- [Aim]:
Copy out, exactly and without additions, the lines from the one that contains "return Matrix.LocRotScale((x, y, z), Euler([radians(a)" to the one that contains "return 1 + round(t * FPS)", both ends included.

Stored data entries
● ● ● ●
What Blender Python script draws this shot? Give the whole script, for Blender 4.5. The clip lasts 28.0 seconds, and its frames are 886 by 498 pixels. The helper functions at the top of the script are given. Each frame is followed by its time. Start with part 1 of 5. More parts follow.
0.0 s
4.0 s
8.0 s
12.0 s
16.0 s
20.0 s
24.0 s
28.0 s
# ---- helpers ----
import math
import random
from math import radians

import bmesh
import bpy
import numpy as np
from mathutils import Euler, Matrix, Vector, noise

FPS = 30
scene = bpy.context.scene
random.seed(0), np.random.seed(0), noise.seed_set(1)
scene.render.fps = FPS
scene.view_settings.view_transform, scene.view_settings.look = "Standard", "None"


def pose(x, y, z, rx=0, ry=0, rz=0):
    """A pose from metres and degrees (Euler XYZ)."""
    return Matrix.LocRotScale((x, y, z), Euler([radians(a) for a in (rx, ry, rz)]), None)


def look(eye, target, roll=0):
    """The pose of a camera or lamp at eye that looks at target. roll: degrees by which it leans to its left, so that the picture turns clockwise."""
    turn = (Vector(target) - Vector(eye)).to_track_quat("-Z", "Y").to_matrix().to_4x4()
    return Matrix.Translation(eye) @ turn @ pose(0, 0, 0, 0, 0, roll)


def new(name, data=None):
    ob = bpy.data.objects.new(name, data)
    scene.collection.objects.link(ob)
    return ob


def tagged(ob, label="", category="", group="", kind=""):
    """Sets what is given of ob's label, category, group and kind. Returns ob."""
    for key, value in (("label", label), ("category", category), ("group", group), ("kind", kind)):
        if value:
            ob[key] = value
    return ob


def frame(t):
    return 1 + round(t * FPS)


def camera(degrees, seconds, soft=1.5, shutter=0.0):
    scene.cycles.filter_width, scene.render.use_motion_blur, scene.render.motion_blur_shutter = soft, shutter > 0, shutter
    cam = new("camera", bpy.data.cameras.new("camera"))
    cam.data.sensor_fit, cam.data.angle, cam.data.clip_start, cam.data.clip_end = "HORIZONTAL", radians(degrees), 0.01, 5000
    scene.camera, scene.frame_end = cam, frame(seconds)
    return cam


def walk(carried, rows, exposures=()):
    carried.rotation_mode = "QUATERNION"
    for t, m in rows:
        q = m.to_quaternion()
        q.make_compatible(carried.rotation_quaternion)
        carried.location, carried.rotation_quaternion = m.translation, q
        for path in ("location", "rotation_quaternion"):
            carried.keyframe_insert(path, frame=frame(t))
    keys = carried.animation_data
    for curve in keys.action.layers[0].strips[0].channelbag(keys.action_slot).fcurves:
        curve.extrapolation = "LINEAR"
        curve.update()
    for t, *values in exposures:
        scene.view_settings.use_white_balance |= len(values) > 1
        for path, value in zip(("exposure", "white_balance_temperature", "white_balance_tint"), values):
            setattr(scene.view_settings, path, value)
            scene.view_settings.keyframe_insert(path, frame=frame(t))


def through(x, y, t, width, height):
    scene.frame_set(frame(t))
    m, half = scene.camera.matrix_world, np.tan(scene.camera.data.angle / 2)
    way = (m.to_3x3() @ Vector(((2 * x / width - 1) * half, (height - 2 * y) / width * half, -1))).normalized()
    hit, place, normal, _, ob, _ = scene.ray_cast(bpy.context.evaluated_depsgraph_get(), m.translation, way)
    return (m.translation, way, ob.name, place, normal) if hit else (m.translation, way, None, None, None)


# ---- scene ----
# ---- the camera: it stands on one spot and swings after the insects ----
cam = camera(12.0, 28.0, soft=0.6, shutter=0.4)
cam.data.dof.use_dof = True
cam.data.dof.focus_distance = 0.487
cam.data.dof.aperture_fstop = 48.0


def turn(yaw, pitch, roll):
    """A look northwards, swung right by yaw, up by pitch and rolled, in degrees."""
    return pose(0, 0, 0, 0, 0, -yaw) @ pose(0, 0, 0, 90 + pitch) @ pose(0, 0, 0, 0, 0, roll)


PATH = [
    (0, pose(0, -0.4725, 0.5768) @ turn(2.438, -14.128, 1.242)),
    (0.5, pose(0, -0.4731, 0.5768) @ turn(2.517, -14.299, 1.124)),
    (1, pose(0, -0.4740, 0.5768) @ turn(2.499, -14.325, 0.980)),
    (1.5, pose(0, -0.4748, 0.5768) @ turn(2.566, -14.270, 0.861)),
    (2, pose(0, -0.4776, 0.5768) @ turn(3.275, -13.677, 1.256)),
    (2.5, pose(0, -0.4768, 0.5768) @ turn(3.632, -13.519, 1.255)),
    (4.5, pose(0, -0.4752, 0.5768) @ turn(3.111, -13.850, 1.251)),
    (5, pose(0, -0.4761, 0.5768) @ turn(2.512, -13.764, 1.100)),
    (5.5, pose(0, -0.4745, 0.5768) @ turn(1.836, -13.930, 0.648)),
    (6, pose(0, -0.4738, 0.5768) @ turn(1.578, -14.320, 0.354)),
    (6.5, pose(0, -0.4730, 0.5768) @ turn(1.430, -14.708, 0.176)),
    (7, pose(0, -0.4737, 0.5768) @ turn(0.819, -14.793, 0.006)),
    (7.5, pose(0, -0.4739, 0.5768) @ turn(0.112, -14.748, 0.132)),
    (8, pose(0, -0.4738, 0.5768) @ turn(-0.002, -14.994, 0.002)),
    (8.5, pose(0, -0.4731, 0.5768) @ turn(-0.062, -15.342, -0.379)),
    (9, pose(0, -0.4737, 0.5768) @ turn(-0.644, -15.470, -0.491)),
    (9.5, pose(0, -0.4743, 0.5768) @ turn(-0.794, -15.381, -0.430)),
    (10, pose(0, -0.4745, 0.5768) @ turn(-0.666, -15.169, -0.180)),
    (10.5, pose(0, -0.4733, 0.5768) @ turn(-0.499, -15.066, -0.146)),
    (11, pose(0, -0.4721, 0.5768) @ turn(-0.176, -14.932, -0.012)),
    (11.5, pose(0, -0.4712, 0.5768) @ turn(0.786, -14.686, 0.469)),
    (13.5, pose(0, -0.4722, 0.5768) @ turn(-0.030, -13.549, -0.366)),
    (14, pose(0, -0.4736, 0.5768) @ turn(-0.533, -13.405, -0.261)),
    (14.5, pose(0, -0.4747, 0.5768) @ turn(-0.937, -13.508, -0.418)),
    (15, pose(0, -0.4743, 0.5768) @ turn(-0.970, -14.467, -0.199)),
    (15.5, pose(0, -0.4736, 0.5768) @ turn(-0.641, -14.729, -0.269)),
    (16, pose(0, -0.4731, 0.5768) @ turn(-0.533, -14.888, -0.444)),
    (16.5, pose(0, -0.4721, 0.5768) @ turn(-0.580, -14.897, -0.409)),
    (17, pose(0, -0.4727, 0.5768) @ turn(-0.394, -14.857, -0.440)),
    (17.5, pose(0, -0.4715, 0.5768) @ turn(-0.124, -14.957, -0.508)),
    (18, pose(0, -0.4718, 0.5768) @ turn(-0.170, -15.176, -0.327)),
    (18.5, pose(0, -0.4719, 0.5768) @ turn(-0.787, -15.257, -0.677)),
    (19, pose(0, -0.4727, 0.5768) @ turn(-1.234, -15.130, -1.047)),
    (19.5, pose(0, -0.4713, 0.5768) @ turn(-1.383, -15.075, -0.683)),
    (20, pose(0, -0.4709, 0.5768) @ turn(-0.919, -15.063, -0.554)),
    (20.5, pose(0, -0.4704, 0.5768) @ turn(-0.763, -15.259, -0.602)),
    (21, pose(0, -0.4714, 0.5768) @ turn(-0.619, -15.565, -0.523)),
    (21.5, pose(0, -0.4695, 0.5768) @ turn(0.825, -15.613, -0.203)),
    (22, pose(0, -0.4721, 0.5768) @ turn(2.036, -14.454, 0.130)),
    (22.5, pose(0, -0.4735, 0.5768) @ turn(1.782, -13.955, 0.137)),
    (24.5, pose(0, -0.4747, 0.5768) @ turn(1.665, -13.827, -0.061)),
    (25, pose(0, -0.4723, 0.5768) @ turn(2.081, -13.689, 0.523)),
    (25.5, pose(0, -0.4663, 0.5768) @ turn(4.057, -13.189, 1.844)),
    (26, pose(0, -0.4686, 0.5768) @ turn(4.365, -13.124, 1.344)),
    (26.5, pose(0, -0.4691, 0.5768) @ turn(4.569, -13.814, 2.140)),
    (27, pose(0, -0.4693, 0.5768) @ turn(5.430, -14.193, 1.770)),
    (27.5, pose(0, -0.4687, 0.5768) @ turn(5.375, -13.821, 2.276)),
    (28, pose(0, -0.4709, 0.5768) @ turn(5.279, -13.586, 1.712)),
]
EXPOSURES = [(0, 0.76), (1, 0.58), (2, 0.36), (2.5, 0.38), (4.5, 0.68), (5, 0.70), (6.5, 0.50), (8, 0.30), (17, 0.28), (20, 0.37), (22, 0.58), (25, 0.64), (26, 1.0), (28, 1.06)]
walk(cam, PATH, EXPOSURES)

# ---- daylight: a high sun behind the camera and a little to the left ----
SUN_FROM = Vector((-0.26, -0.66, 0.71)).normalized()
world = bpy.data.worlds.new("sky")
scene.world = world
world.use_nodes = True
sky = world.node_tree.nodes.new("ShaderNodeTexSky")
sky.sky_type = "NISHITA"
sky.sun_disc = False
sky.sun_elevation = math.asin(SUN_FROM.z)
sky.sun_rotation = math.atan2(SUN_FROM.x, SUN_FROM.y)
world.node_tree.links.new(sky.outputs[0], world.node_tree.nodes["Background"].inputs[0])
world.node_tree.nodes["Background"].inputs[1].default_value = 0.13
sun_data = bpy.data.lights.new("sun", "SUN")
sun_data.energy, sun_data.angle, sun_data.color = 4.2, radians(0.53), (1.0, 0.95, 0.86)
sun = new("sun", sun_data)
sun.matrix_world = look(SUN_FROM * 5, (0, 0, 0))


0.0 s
● ● ● ●
- [Answer for this exercise]:
    return Matrix.LocRotScale((x, y, z), Euler([radians(a) for a in (rx, ry, rz)]), None)


def look(eye, target, roll=0):
    """The pose of a camera or lamp at eye that looks at target. roll: degrees by which it leans to its left, so that the picture turns clockwise."""
    turn = (Vector(target) - Vector(eye)).to_track_quat("-Z", "Y").to_matrix().to_4x4()
    return Matrix.Translation(eye) @ turn @ pose(0, 0, 0, 0, 0, roll)


def new(name, data=None):
    ob = bpy.data.objects.new(name, data)
    scene.collection.objects.link(ob)
    return ob


def tagged(ob, label="", category="", group="", kind=""):
    """Sets what is given of ob's label, category, group and kind. Returns ob."""
    for key, value in (("label", label), ("category", category), ("group", group), ("kind", kind)):
        if value:
            ob[key] = value
    return ob


def frame(t):
    return 1 + round(t * FPS)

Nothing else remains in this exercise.